Dopo Due giorni a Parigi, Due giorni a New York e Skylab, l’attrice-regista Julie Delpy torna con il film Lolo, presentato al Lido nella selezione delle Giornate degli Autori e in programma nel cartellone di Venezia e Locarno a Roma.
Con questo suo ultimo lavoro, Delpy si immerge nei dubbi e nelle nevrosi della curatrice di moda parigina Violette che incontra, durante una vacanza nel Sud della Francia, un programmatore di Biarritz, Jean Renè. Proprio al suo ritorno a casa ecco entrare in scena il figlio Lolo (Vincente Lacoste), l’apparente protagonista del film «intitolato» a lui.

È infatti il ragazzo viziato ed aspirante artista a manovrare non solo i rapporti reciproci, ma la storia stessa. Lui a casa si sente un re, e l’avvicinamento del barbaro dell’Acquitania scatena la sua fantasia più perfida. Il nuovo film della sempre affascinante e coinvolgente Delpy è una commedia che gioca continuamente sui punti di vista, quasi da creare una specie di dualismo nel rapporto edipico tra Violette e Lolo, entrambi consapevoli della morbosità che li lega, ma entrambi incapaci di trovare una soluzione.
L’arrivo di Jean Renè (un tenero ed impacciato Dany Boon) mette in cortocircuito tutto, svelando anche i segreti nascosti nel loro passato. Non è la prima volta infatti che il figlio tenta di ostacolare le esperienze sentimentali della madre, con atteggiamenti provocatori quanto perversi (dalla polvere irritante, alla messa in scena di un tradimento, fino al tentativo finale di distruggere anche professionalmente Jean Renè).

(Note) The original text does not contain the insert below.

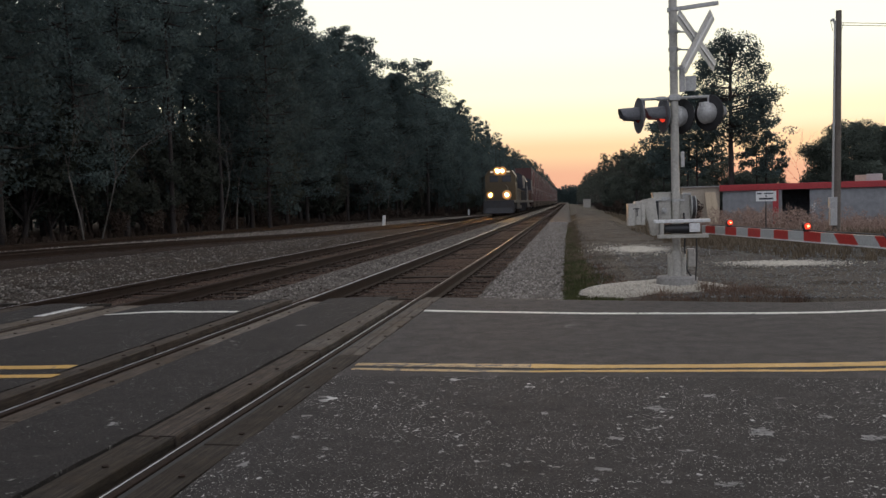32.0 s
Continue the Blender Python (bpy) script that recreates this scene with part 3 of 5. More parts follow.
def track(name, ys, way, heads, road_y, near, label, seed):
    """Rails on plates on ties; the ties within near metres are single pieces, those further off one joined mesh."""
    g = rng(seed)
    t = thing(name, pose(0, 0, 0), label, "railway track", kind="structure")
    y0, y1 = ys[0], ys[-1]
    for sx, head in zip((-RAIL / 2, RAIL / 2), heads):
        r = new("rail", rail_mesh("rail", ys, head, POLISH if name == "track_1" else None, 0.0065 if sx < 0 else 0.005, way, 0.015 if head is POLISH else 0.0065))
        r.parent, r.location = t, (sx, 0, 0)
    far_v, far_f = [], []
    y = y0
    while y < min(y1, 420):
        y += 0.54
        if road_y[0] < y < road_y[1]:
            continue
        dx, a, dz = g.normal(0, 0.05) + way(y)[0], g.normal(0, 1.2), g.normal(-0.003, 0.010) + way(y)[1]
        if near[0] < y < near[1]:
            o = new("tie", TIE_ME)
            o.parent, o.matrix_basis = t, pose(dx, y, -0.188 + dz, 0, 0, a)
            for sx in (-RAIL / 2, RAIL / 2):
                p = new("tie_plate", PLATE_ME)
                p.parent, p.matrix_basis = t, pose(sx + way(y)[0], y, -0.1885 + way(y)[1])
        else:
            b = len(far_v)
            for ex in (-1.3, 1.3):
                for ey in (-0.11, 0.11):
                    far_v += [(dx + ex, y + ey, -0.19 + dz), (dx + ex, y + ey, -0.34)]
            far_f += [(b, b + 2, b + 6, b + 4), (b, b + 1, b + 3, b + 2), (b + 4, b + 6, b + 7, b + 5), (b, b + 4, b + 5, b + 1), (b + 2, b + 3, b + 7, b + 6)]
    o = new("far_ties", mesh_of("far_ties", far_v, far_f, TIE))
    o.parent = t
    tagged(o, kind="stuff")
    return t


LINE_YS = [-80, 10.95, 11, 25, 40, 80, 120, 200, 300, 420, 600, 900]
BEND_YS = [-40] + list(np.arange(10, 60, 2.0)) + [60, 75, 90, 110, 130, 150]
track("track_1", LINE_YS, lambda y: (T1, grade(y)), (POLISH, DULL_HEAD), (-4.1, 11.4), (11, 75), "railway track with polished heads on dark ties", 1)
track("track_2", LINE_YS, lambda y: (T2, grade(y)), (POLISH, RUST_HEAD), (-4.1, 11.4), (11, 60), "rusty railway track on dark ties", 2)
track("track_3", BEND_YS, lambda y: (siding_x(y), siding_z(y)), (RUST_HEAD, RUST_HEAD), (-4.1, 11.2), (14, 60), "rusty siding track near the wood", 3)
track("track_4", BEND_YS, lambda y: (rear_x(y), rear_z(y)), (RUST_HEAD, RUST_HEAD), (-4.1, 20), (22, 70), "rusty rear siding along the wood's edge", 4)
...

Sullo sfondo Violette e le amiche, istinti erotici e dubbi professionali, in una nuova Parigi fredda e cementificata.

Non c’è solo Edipo nelle derive di parole e sentimenti della Delpy, c’è il rapporto tra generazioni e sessualità, quello tra megalopoli e provincia, quello tra condizioni sociali che stabiliscono diverse sensibilità. Tutto però quasi inconsapevolmente gira attorno a Lolo, discolo e cafone ma anche tenero quando ammette il fraintendimento del rapporto «amoroso» con la madre.
Il film a tratti è sgangherato, le battute ed i dialoghi spesso si perdono, la narrazione rischia il semplicismo dell’insoluto ma è la sincerità a fare da collante a ciò che la Delpy cerca di descrivere. Questo lavoro è retto anche dal suo coraggio, dal mettersi in scena con i propri errori, di donna e di mamma, ma anche con la propria estrema vitalità.
Nel finale il ritorno all’ordine pare essere, in realtà, un ribaltamento del gioco delle parti. Esce Lolo ed entra in scena la figlia di Jean-Renè, diventato oramai solido finanziere londinese; riuscirà la nostra Violette a tenerle testa? Infondo l’amore è un gioco, e spesso lo è anche il cinema.